Auntie Mame
- First edition cover
- Author: Patrick Dennis
- Language: English
- Publisher: Vanguard Press
- Publication date: January 21, 1955
- Publication place: United States
- Media type: Print (hardback and paperback)
- Pages: 280
- Followed by: Around the World with Auntie Mame

= Auntie Mame =

Book by Patrick Dennis

Auntie Mame: An Irreverent Escapade is a 1955 novel by American author Patrick Dennis chronicling the madcap adventures of a boy, Patrick, growing up as the ward of his Aunt Mame Dennis, the sister of his dead father.

The book is often described as having been inspired by Dennis' real-life eccentric aunt, Marion Tanner, whose life and outlook mirrored those of Mame, but Dennis denied the connection. The novel was a runaway bestseller, setting records on the New York Times bestseller list, with more than 2 million copies in print during its initial publication. It became the basis of a stage play, a film, a stage musical, and a film musical.

In 1958, Dennis wrote a sequel titled Around the World with Auntie Mame.

==Stage adaptations==

The novel was adapted for the stage by Jerome Lawrence and Robert E. Lee. Running from October 31, 1956, to June 28, 1958, at the Broadhurst Theatre, the original Broadway production starred Rosalind Russell in the title role. The original Broadway cast also included Robert Allen as Mr. Babcock, Yuki Shimoda as Ito, Robert Smith as Beau, Polly Rowles as Vera Charles, Jan Handzlik as young Patrick and Peggy Cass as Agnes Gooch. In 1957, both Russell and Cass were nominated for Tony Awards, and Cass won the award. A West Coast touring production, starring Eve Arden in the title role and Benay Venuta as Vera Charles, ran from August 4 to December 13, 1958, with stops at San Diego, Los Angeles and San Francisco.

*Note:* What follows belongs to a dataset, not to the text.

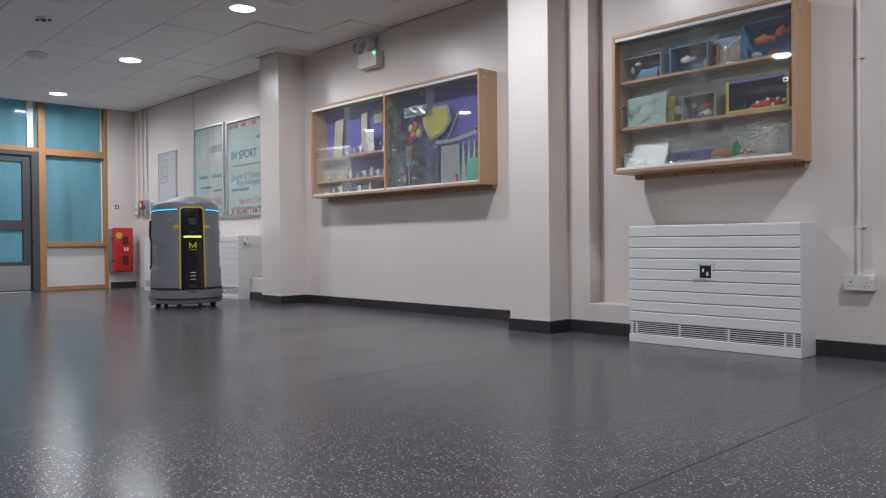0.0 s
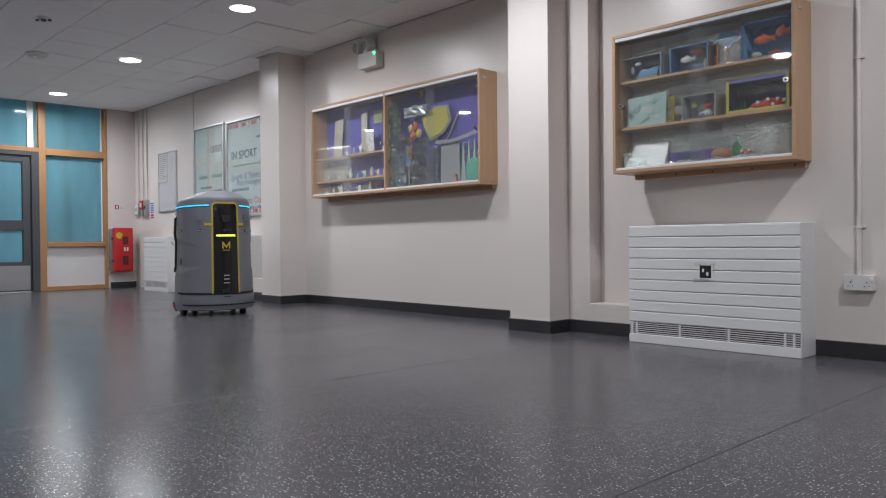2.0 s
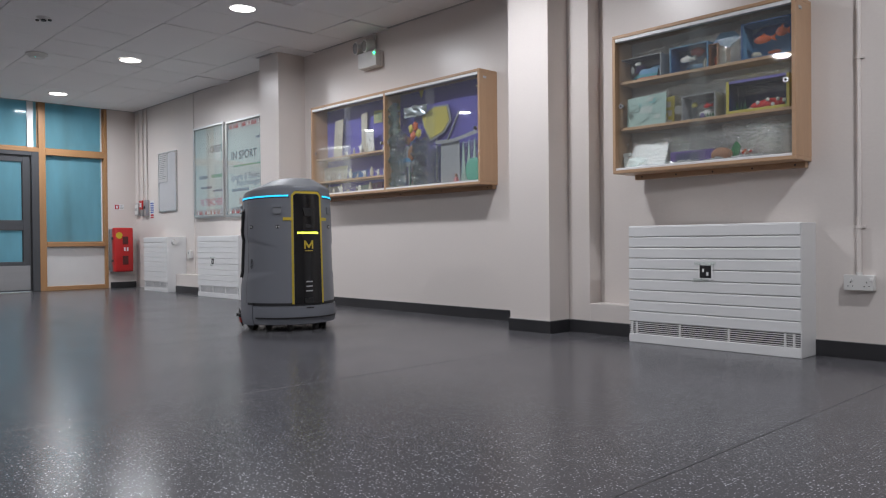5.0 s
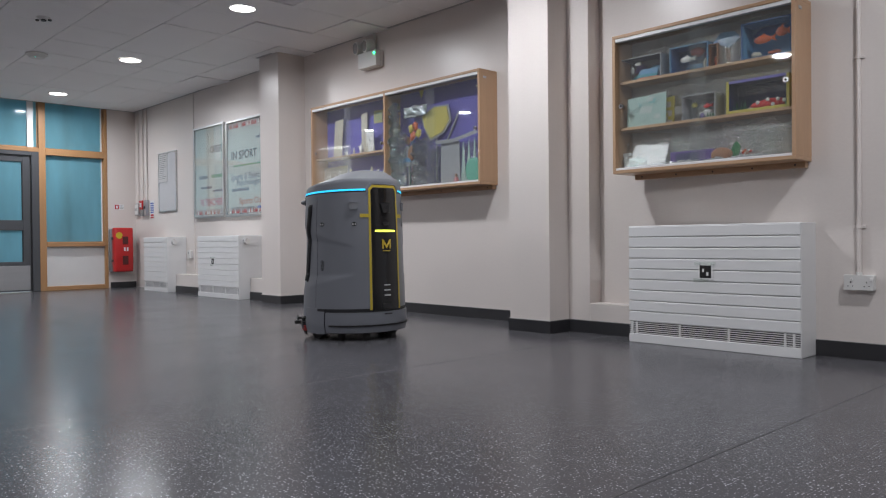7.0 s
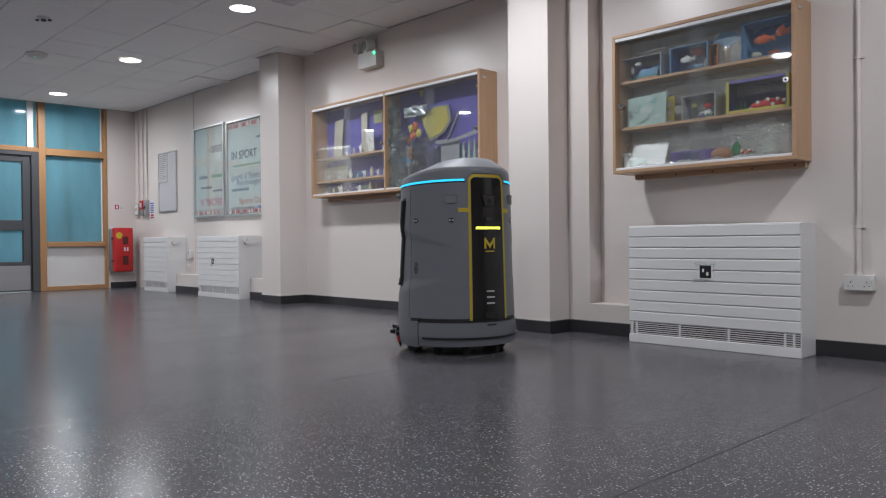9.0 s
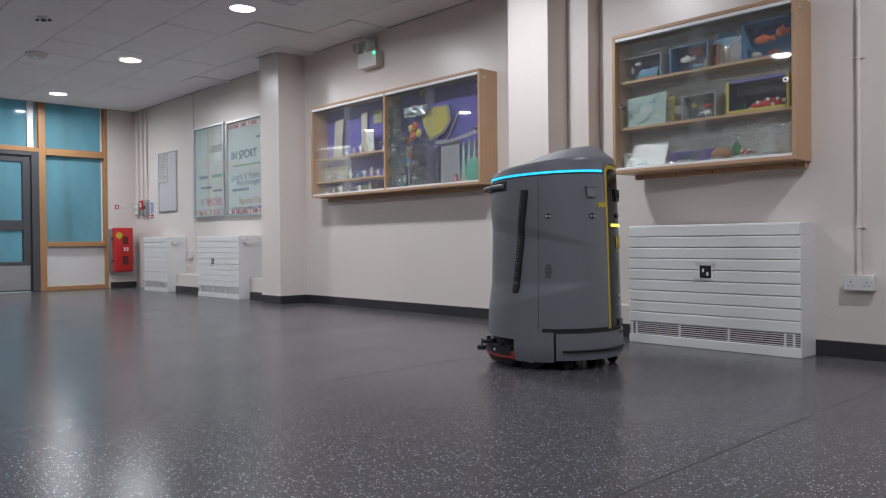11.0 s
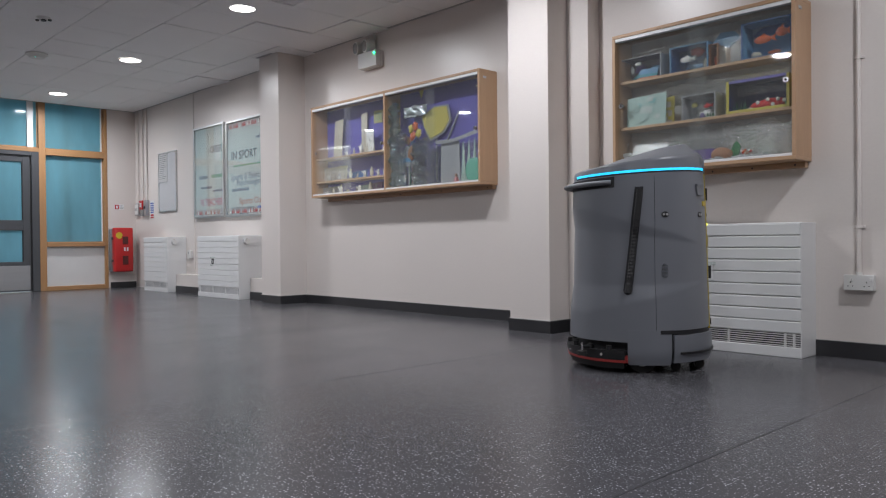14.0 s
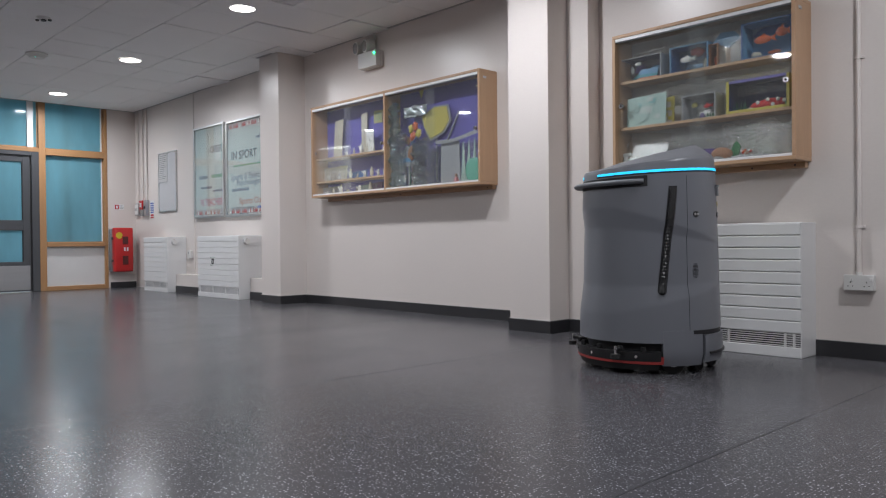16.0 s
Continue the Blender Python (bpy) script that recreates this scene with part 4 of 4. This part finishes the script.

In 1966, a musical version of the story, titled Mame, starring Angela Lansbury and Bea Arthur, opened on Broadway.

==Film adaptations==

In December 1958, a film of the same title based on the play was released by Warner Brothers with Russell, Shimoda, Handzlik and Cass reprising their roles. Russell and Cass were both nominated for an Academy Award, and Russell won a Golden Globe for her portrayal.

In 1974, the musical version was made into a film of the same title starring Lucille Ball, Bea Arthur (reprising her stage role), and Robert Preston. This film was a failure at the box office—despite breaking attendance records during its Radio City Music Hall run—and critics generally panned it for Ball's singing ability and thought she was not up to the part (she was 62 years old).

==Re-issues==
In September 2001, the book was re-released in paperback by Broadway Books, an imprint of Random House.

In 2009, the Italian publisher Adelphi re-released the book, which had been out of print for many years in its Italian translation, under the title Zia Mame; the book reached the top spot on Italian bestseller lists and stayed there for many weeks, an unusual performance for a re-release.